Failing Up: Stronger Data Centers through Incident Management
In the critical facilities industry, incidents are typically given a bad rap. Executives and operators view incidents – events that affect the redundancy of the data center – as bad business. So winning an award for managing incidents would seem like being recognized for your ability to bail water rather than build a sound boat. But to the right company, incidents aren’t a measure of failure; they’re challenges that improve your business process. The upside to incidents is the ability to learn from them and, more importantly, the opportunity to share those lessons with others; both internally and throughout our industry.
Bob Wichert and TJ Ciccone from RagingWire receiving the 2014 Uptime Institute Incident Management Award
At the Uptime Institute’s Critical Facilities Summit in Charlotte, NC on October 5, 2015, RagingWire Data Centers received the 2014 Uptime Incident Management Award. This award was presented in recognition of achievement in tracking and responding to – not avoiding – incidents in data center infrastructure (as determined by incident contributions to the Uptime Institute Network Abnormal Incident Report (AIR) Database).
In simplest terms, this does not mean that RagingWire experienced the most incidents. It means as a company, we successfully capitalized on them; helping to spread knowledge to other members of the organization. So much so, in fact, that we submitted more than three times the amount of lessons learned over our nearest competitors.

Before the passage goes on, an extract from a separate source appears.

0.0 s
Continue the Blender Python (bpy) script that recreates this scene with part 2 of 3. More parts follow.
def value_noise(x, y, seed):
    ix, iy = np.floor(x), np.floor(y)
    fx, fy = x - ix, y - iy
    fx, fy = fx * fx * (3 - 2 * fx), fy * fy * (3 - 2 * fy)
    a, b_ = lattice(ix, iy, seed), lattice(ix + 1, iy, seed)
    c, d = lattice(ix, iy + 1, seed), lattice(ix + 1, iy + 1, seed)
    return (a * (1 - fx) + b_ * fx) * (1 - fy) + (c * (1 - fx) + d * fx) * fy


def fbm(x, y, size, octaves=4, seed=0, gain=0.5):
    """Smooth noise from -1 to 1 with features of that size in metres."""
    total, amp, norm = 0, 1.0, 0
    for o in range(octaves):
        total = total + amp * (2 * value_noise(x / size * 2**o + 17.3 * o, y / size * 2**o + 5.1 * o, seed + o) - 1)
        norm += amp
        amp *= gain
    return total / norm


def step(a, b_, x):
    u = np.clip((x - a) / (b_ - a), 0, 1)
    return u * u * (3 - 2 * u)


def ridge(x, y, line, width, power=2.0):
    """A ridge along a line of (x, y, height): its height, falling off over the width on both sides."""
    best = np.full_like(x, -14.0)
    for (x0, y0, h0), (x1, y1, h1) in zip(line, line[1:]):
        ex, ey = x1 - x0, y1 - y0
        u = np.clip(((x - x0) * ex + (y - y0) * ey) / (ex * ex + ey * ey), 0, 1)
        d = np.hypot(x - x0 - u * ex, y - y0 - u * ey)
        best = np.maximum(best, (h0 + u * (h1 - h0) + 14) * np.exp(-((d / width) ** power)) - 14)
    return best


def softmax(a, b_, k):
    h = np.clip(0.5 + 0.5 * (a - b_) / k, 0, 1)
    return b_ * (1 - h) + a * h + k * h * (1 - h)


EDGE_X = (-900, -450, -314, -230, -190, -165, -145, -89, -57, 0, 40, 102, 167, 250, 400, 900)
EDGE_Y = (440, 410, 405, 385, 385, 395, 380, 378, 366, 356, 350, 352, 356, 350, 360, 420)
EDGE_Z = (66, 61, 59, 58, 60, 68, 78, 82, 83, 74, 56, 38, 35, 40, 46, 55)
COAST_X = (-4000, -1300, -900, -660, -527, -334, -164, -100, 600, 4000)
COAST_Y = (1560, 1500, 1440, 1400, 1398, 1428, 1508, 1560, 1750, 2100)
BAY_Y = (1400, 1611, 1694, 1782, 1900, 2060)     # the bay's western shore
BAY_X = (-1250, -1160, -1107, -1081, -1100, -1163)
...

What does it take to win this award? It takes an operational commitment to sharing data regarding incidents at your facility and implementing changes to prevent them in the future. It is a humbling, but rewarding, task. By being active participants in the AIR database, we have been able to collectively gather statistical data that has helped shape our data center world today.
When needing to build a case for 24/7 staffing, you can access the database and track the percentage of incidents that occur during non-peak hours. If you think your site is incurring an abnormal amount of faults on a piece of equipment, or a high Mean Time Between Failures (MTBF), you can turn to the database and search for others who may be experiencing the same issue. Wondering if a new type of cooling solution would be a good fit? The shared data can help you make a more informed decision.

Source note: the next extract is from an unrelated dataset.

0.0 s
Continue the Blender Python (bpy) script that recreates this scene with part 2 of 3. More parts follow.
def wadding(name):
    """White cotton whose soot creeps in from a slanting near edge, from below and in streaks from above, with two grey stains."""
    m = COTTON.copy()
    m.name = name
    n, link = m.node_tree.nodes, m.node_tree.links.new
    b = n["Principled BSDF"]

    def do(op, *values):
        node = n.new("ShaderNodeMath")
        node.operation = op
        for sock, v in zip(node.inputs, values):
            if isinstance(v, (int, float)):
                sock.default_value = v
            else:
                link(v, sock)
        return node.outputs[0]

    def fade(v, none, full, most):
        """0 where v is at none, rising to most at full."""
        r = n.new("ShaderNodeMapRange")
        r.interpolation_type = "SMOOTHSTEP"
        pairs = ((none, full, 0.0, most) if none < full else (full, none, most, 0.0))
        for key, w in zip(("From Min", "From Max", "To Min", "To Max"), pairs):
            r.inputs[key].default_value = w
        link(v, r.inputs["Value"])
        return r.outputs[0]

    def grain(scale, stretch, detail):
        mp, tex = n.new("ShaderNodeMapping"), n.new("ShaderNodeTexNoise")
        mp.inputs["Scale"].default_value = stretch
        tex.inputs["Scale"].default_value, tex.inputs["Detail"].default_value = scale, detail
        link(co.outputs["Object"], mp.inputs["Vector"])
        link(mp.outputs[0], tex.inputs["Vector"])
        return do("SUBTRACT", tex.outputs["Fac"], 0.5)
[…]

We all have incidents, let’s just admit that together. They are an unavoidable side effect of what we do, and certainly a smart data center strives not to make the same mistake twice. But what defines your business is not the ability to never have an incident – which would require some tricky bookkeeping and diligent rug-sweeping – but the ability to learn from them and come out stronger as a company, and ultimately as an industry.